Whew! It was a long and busy week. I’ve been trying to rest and gather strength for the one coming up. As I’ve enjoyed some quiet peace this weekend, I wanted to share one of the special places that we visited on our England trip – the city of Lichfield. We had migrated up from London for our next stage in our trip – exploring the Midlands and Peak District. This involved my first experience with the National Rail System. I had been looking forward to all the train travel we would be doing and I loved being on the trains. In less than 2 hours we found ourselves on the outskirts of a quaint city with a whole day of exploring to do.
Naturally our first order of business was the cathedral. Lichfield has a beautifully impressive three-spired cathedral (the only Medieval cathedral in Europe to boast 3 spires). It was so large that I couldn’t manage the whole thing in my viewfinder from any vantage point.
Construction on the cathedral was started in 1195 and was completed in the 1330s. It is built of sandstone quarried at Lichfield and is heavily carved with ornate motifs, kings, queens, and saints.
The inside is stunningly beautiful. Although we visited a number of stunning churches I never got tired of gazing down through the center of the church and marveling at the arches and and columns and high vaulted ceilings. They sent chills up my spine. In this photo you can see the interior lights from the church mingling with the stained-glass tinted light filtering in through the windows and playing along the sandstone walls. The original stained glass from the church was destroyed during the Civil War, but has been replaced with medieval stained glass from other sources.
As you enter a cathedral, you move down the nave – which is the center aisle leading to the crossing. At the crossing, there are north and south transepts that host quiet, smaller chapels for prayers and reflection. In this crossing area, is the lectern, which I took pictures of in every cathedral we visited. This one at Lichfield was stunning in the way it wrapped around the sandstone columns with the ornate metal screening on the railing.
As you continue moving eastward through the cathedral, you enter the Quire, which is usually separated with a carved or decorated screen. The Lichfield Cathedral’s screen (pictured above) dates from Victorian era when this intricate metal screen replaced the stone carved medieval screen. I was absolutely enchanted with the Quires in all the cathedrals we visited. They were filled with ornate metal and woodwork and there’s scarcely a square inch in these spaces that hasn’t been embellished. Along the sides of the Quire are the stalls where officials of the city would gather during services and these featured beautiful carvings and decoration as well.
Beyond the Quire lies the heart of the cathedral – the sanctuary, or high altar, where eucharist is offered.
At this point I must confess to a certain amount of envy. The churches that I’ve attended did not emphasize architectural beauty and I’ve never had so much as a pane of stained glass, let alone sculpture in a church. This filled my heart with inexplicable joy and awe. My soul was fashioned to worship in such surroundings as these. Everything in the cathedral is designed to lift the hearts and souls of the worshipers to see God in these surroundings and to tell His story of redemption. The church was meant to be a separate and sacred place from the dirt, grime, and distress of daily life; a place where those who entered could find refuge, restore their souls, and catch a glimpse of heaven.

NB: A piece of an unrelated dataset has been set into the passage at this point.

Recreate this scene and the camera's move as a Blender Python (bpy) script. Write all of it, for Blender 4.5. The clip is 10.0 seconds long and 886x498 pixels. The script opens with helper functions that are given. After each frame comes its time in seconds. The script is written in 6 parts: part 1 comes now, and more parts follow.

Cathedrals are a feast for all the senses – not just the eyes. The music of worship is an integral part of the cathedral. Glorious music is designed to capture the heart and lead worshipers in praise and honor of God, celebrating His mighty deeds and His faithful love. It was a delightful experience to be able to hear the organ and choirs throughout our visits to the cathedrals.
After our wonderful time in the cathedral, we sought out a brief respite of tea and scones before exploring the rest of the city. Several notable individuals lived here, and Lichfield was known as a city of residence for philosophers and poets. We spent some time exploring the gardens of Erasmus Darwin. (His home is open for tours as well, but we got there later in the afternoon and didn’t go inside).
The gardens were beautiful and in the height of blooms. Afternoon sun drenched the area in golden light. The gardens were arranged down a winding brick path according to the plant’s uses – cutting garden, medicinal garden, dyer’s garden, etc. While we were there admiring the garden, we met the garden caretaker herself:
She was deeply appreciative of our admiration of the garden and only demanded many pets as admission. She was an enthusiastic and affectionate guide who proceeded to accompany us through the garden and show us her favorite spots. (Apparently she was also quite fond of our feet as she planted herself on them frequently and refused to move till we had petted her). Artwork and sculpture dotted the garden and this was our guide’s favorite one (I know because she told me so).
I complimented her taste and told her it was my favorite too. We thanked our hostess and gave her many goodbye pats as we had to start making our way to the train station. As we left I turned back for one more look and took my favorite photo in Lichfield – the view of the Cathedral framed by Darwin’s garden.
I hope you enjoyed this peaceful stroll through Lichfield. It was a charming English country town and I enjoyed every moment here – from cathedrals to gardens, there were ordinary miracles everywhere you looked.